The Bookers are back. Family pushes for reform in the city that killed street preacher

Every July 9, a group gathers outside the Denver jail to remember a moment in city history the Hancock administration would rather forget.

That was the day five years ago when five sheriff’s department staffers killed Marvin Booker, a frail street preacher, by piling on him, tasering him and choking him in the jail’s booking area.

Four of the five still work for the city. None have been reprimanded for excessive force or lies they told after his killing – even in court. And none have been prosecuted even though a federal civil jury last year found the deputies were not only culpable for Booker’s homicide, but also stretched and covered up the facts of the case.

But, then, no killer cop has been prosecuted in Denver for more than a generation.

“They manage to prosecute in Baltimore, even without a videotape. But that’s not how things are done here, I guess,” said sister-in-law Gail Booker.

Booker’s family is a clan of pastors from Memphis who knew Martin Luther King and raised their children in the promise of the civil rights movement. As a young man, after King was assassinated in his hometown, Marvin memorized MLK’s speeches by heart. Marvin was said to deliver them in a tone and cadence just like the slain civil rights leader. If you closed your eyes, some say, you’d think it was King.

It was with their eyes closed that 30 or so family members, friends, police watchdogs and social justice activists stood in silence Thursday. The sun was shining and the sky above the jail was deep blue.

But, somehow, there was rain, big wet drops cooling the group in the afternoon heat, soothing a grief Booker’s family says is still raw — unmitigated, they say, even by the $6 million in city tax dollars the federal jury awarded them.

“That’s Marvin,” one relative said of the unlikely raindrops.

“Sure is,” added another.

Members of Booker’s family come to Denver each July from all over the country. They say they’ll keep coming year after year to remember Marvin, to assert that his life mattered and to list the names of other lives that also mattered before they, too, were ended by Denver law enforcers.

The family members say they’ll also keep coming for another reason – to meet with activists and community leaders supporting their efforts against excessive force and their work pushing for state laws and city-policy changes to keep folks safe from excessive force.
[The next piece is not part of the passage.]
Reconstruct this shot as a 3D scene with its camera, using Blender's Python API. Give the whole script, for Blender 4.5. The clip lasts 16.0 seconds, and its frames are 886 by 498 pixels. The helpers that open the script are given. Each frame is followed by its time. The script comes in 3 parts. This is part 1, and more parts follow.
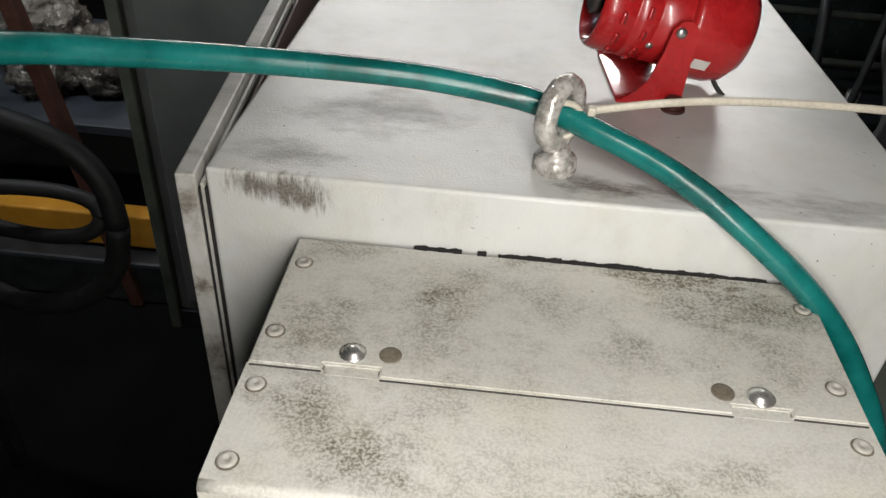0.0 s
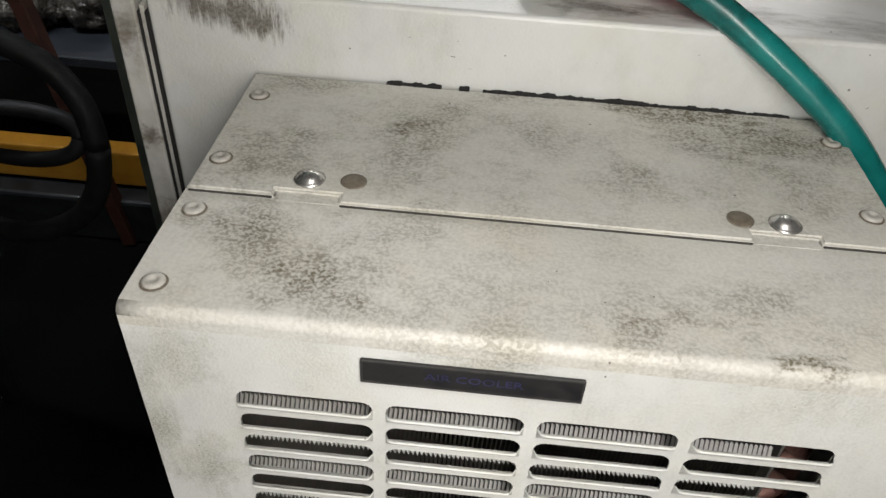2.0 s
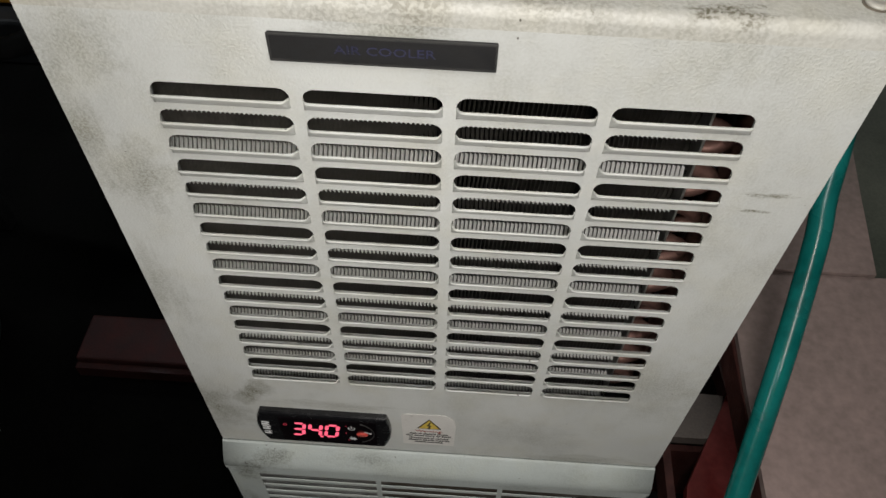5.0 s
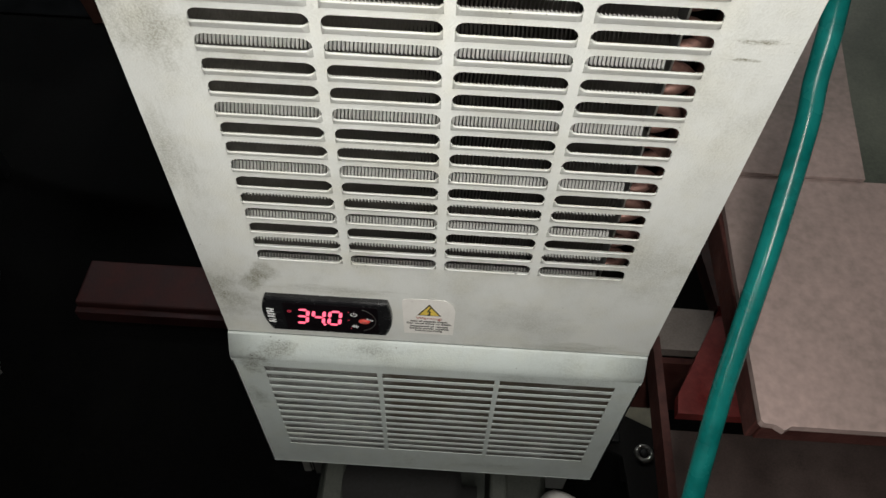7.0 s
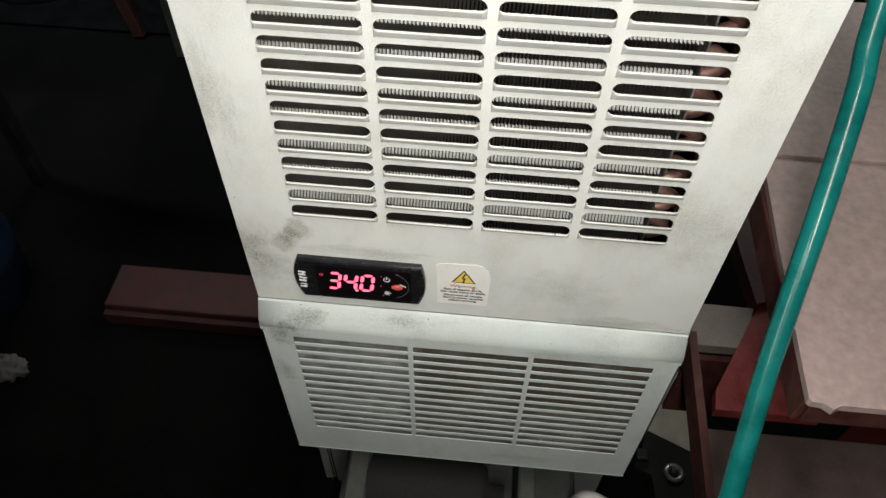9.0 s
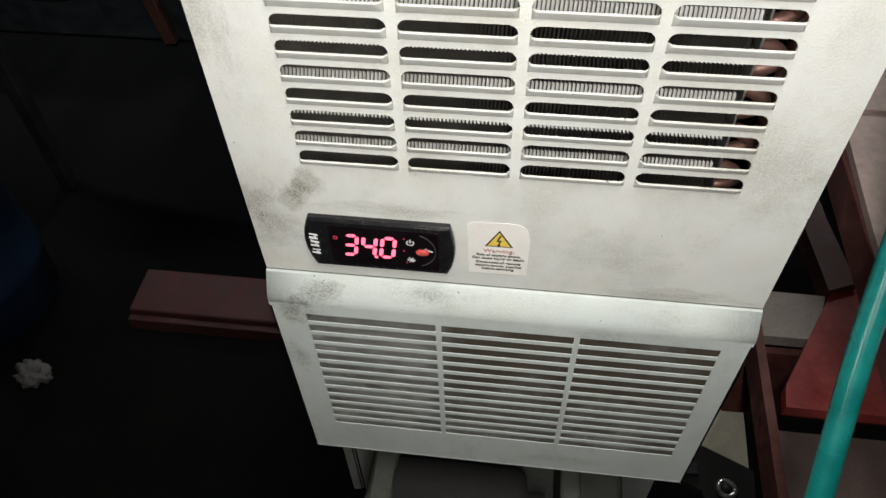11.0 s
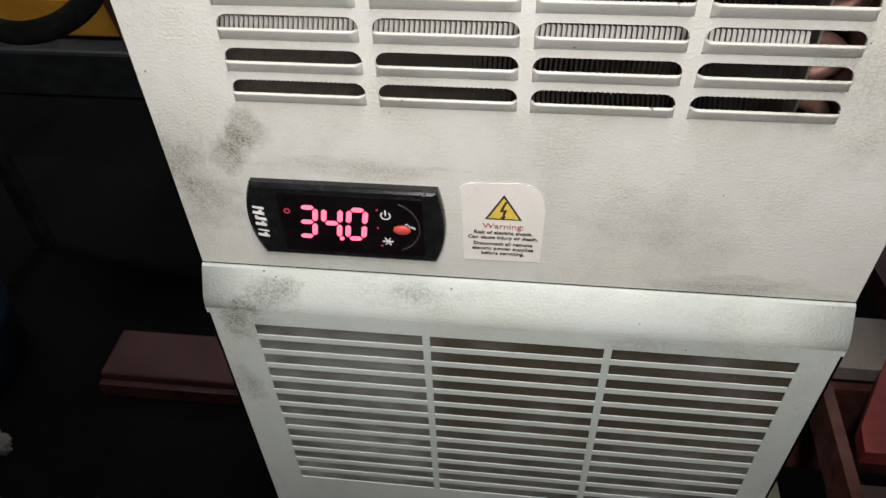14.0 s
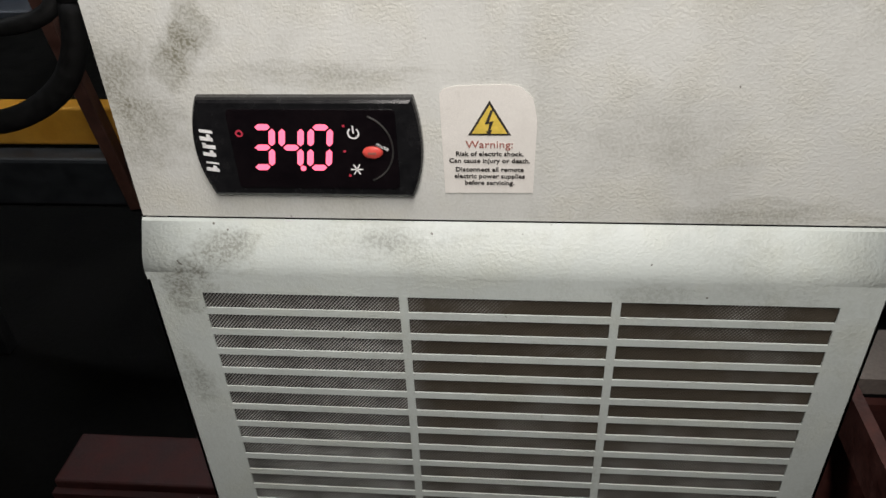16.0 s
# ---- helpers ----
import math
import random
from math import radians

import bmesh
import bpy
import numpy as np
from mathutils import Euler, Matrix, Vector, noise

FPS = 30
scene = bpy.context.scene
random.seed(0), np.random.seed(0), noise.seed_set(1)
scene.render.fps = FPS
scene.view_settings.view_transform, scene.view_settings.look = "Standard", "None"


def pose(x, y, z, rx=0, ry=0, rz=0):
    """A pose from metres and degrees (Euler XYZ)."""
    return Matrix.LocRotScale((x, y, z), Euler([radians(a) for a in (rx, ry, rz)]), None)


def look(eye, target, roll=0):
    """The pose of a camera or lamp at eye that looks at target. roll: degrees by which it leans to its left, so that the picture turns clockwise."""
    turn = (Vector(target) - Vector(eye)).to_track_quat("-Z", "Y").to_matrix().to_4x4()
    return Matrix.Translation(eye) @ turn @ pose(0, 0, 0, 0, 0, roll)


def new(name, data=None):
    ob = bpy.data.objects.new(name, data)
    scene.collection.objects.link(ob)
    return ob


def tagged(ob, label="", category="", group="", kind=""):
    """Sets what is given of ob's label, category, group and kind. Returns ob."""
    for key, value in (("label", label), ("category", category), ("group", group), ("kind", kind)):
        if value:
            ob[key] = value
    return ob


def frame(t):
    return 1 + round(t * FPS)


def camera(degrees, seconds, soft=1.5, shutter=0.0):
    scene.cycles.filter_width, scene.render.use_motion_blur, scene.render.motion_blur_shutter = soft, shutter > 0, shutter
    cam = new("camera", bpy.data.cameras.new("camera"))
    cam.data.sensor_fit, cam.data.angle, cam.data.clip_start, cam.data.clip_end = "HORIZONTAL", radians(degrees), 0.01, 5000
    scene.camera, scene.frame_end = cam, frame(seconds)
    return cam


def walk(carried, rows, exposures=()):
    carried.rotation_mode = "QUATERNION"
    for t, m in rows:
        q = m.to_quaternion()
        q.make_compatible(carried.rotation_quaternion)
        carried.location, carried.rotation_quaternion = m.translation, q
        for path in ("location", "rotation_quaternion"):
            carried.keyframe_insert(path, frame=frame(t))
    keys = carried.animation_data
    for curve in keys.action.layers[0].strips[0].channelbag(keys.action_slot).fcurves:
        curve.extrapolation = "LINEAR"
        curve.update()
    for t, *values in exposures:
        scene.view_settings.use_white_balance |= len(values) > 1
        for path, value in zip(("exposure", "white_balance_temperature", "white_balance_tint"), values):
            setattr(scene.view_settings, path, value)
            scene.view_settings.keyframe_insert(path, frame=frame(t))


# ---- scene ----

“We live in a city that has never taken responsibility for the death of Marvin Louis Booker,” said Dr. Timothy Tyler, pastor of Shorter Community AME Church, the congregation that has hosted and supported the Booker family since Marvin’s death.

Tyler and other Metro Denver church leaders have for years derided Mayor Michael Hancock for not having apologized for – or even acknowledged – its part in Booker’s death. The administration doggedly tried to defend the city throughout most of Hancock’s first term in office.

Tyler also is sniping at other officials. During a community meeting hosted by the Bookers’ Thursday evening, he slammed District Attorney Mitch Morrissey for never having prosecuted the sheriff’s staff who killed Booker. And he derided Denver Independent Safety Monitor Nicholas Mitchell for staying mostly mum about the case.

Tyler called Mitchell “toothless.” He said the notion of a mayor-appointed watchdog monitoring the safety department is “meaningless, meaningless.”

The Rev. Patrick Demmer of Graham Memorial Community Church pshawed the city’s efforts, five years after Booker’s killing, to study problems in the sheriff’s department.

“Oh, we’ve had so many studies. As an African American, I’m so tired of being studied,” Demmer said. “We need correction, not reflection.”